NEUE VERÖFFENTLICHUNG – Stability of Vocational Interests During University Studies

2 Mai 2023

Abstract: Students’ vocational interests can be described by Holland’s theory of occupational choice. Holland distinguishes six interest dimensions here: realistic, investigative, artistic, social, enterprising, and conventional. Although these attributes are relatively stable during adolescence, their stability increases dramatically during university studies. Because vocational interests are often a factor in career counseling and the choice of what to study, it is essential to investigate the extent to which they develop during the first years of college. This study examines the NEPS first-year student cohort to investigate the stability of students’ interests and aspirations. The paper analyzes 2,442 male and 3,435 female students who studied within one of six major study clusters and provided data about their vocational interests at Wave 1 (study entry) and Wave 9 (about 4.5 years later close to the end their studies). The study’s results show strong and highly significant correlations for all interest dimensions, as well as a high stability of students’ aspirations.
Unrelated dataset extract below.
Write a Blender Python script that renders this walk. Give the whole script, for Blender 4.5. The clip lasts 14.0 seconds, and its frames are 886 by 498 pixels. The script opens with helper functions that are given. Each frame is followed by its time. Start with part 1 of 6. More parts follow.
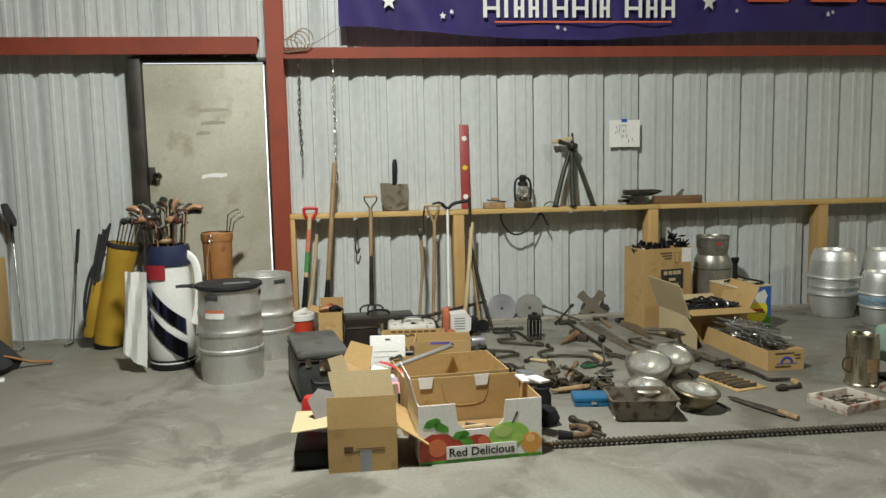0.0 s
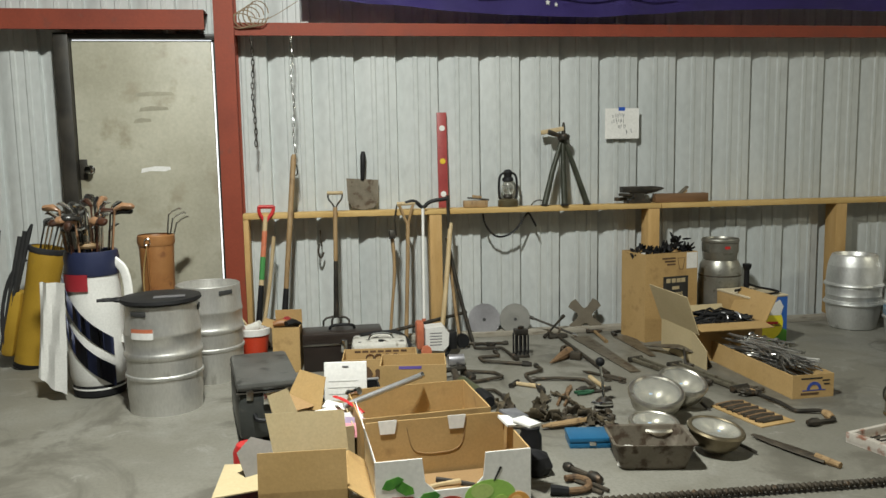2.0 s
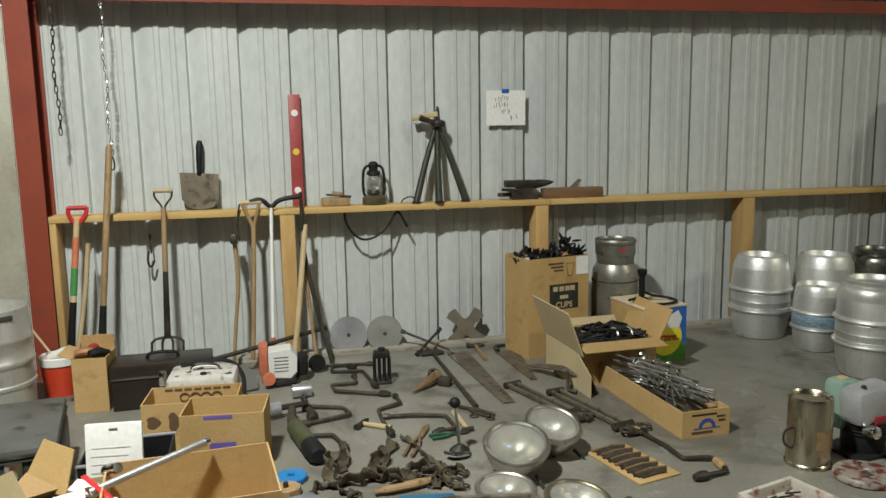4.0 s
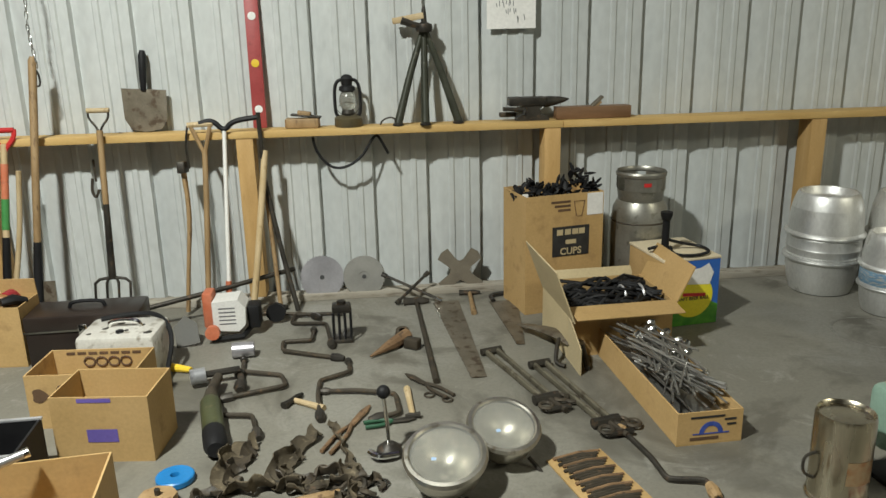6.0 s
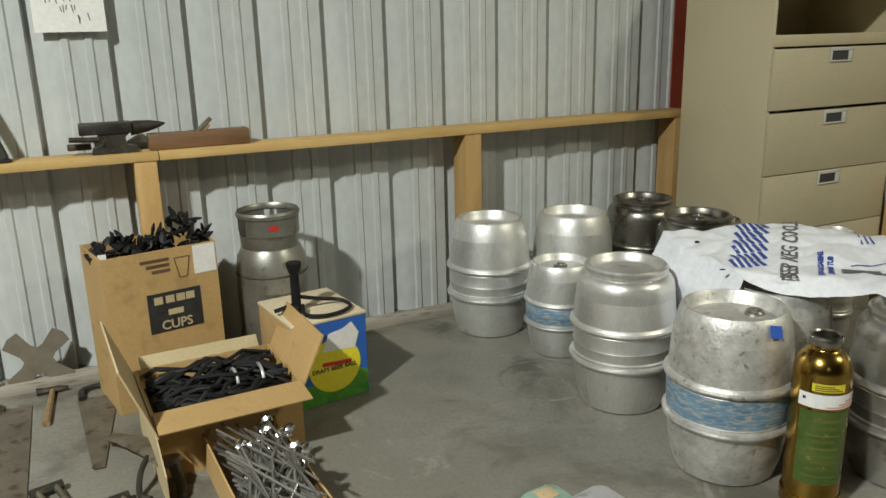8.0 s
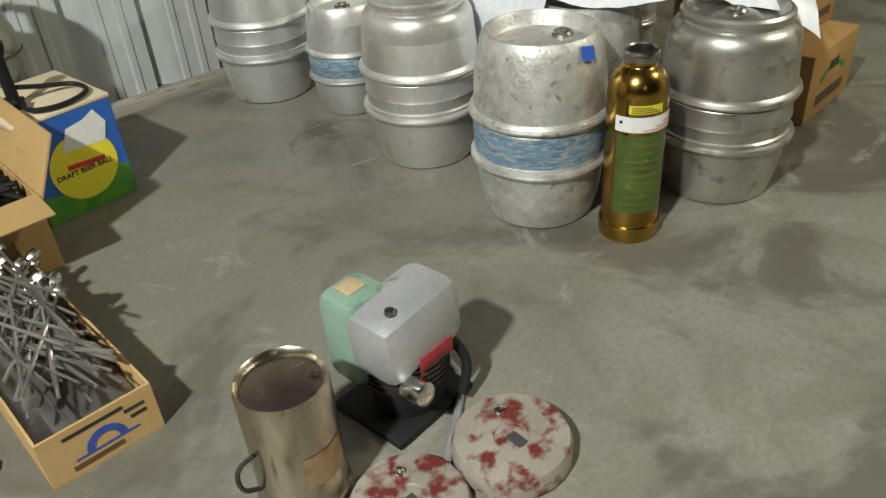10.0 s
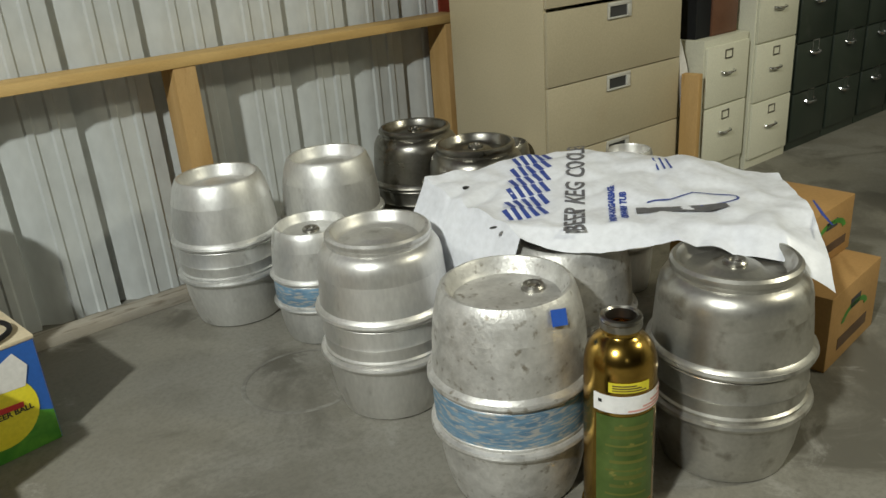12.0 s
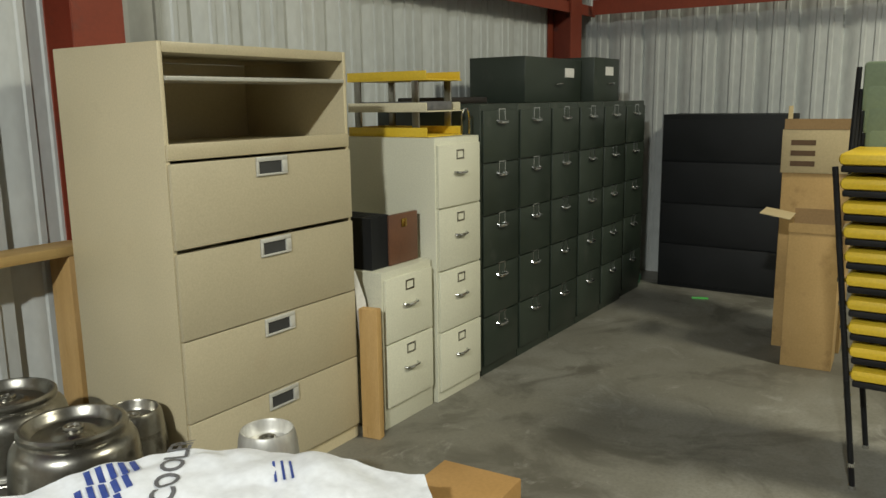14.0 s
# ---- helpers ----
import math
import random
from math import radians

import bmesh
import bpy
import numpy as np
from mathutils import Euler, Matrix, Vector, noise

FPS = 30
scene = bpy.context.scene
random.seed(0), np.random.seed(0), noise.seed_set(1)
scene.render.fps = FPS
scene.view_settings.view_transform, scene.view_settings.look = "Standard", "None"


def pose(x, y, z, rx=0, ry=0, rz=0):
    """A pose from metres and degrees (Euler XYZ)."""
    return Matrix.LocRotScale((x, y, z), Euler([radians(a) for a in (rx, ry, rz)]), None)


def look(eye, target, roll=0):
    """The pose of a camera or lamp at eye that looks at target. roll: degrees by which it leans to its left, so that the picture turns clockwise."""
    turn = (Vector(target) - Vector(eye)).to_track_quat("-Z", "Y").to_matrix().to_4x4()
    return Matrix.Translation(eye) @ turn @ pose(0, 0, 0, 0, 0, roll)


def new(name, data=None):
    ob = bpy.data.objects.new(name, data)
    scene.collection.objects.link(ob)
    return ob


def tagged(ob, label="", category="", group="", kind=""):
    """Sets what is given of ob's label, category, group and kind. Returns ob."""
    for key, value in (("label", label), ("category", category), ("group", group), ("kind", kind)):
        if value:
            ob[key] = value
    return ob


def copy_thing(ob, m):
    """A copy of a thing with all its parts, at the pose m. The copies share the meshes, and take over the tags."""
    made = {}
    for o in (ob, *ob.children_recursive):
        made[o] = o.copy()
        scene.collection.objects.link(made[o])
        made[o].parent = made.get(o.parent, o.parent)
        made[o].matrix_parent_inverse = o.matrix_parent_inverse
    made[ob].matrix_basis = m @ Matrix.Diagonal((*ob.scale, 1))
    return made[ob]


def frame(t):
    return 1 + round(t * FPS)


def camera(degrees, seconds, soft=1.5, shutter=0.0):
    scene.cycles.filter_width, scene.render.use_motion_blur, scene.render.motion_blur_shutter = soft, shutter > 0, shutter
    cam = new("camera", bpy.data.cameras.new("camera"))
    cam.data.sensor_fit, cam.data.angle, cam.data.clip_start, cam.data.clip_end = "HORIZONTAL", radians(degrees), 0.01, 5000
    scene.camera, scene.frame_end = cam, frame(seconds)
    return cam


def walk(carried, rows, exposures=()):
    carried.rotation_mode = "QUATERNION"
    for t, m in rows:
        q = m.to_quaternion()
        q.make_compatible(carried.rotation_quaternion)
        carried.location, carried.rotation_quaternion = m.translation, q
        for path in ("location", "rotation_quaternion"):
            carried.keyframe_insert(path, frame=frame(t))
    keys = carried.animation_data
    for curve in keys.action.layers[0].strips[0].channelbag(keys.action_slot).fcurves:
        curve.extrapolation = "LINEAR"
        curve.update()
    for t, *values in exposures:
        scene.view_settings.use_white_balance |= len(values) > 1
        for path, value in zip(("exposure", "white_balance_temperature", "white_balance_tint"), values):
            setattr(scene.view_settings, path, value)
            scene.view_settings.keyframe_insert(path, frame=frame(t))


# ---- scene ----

The correlations were strongest for artistic interests and weakest for conventional interests and were distinguishable between most dimensions. Furthermore, the analyses showed notable differences with respect to gender and field of study. Further analyses went beyond a variable-centered towards a person-centered approach showing that students with a stable interest vector also displayed higher profile correlations and a higher person-environment fit. The analysis shows that 28% of the sample are still developing their interests. This indicates notable adaption processes during university time that should be factored into course design, career counseling, and further research.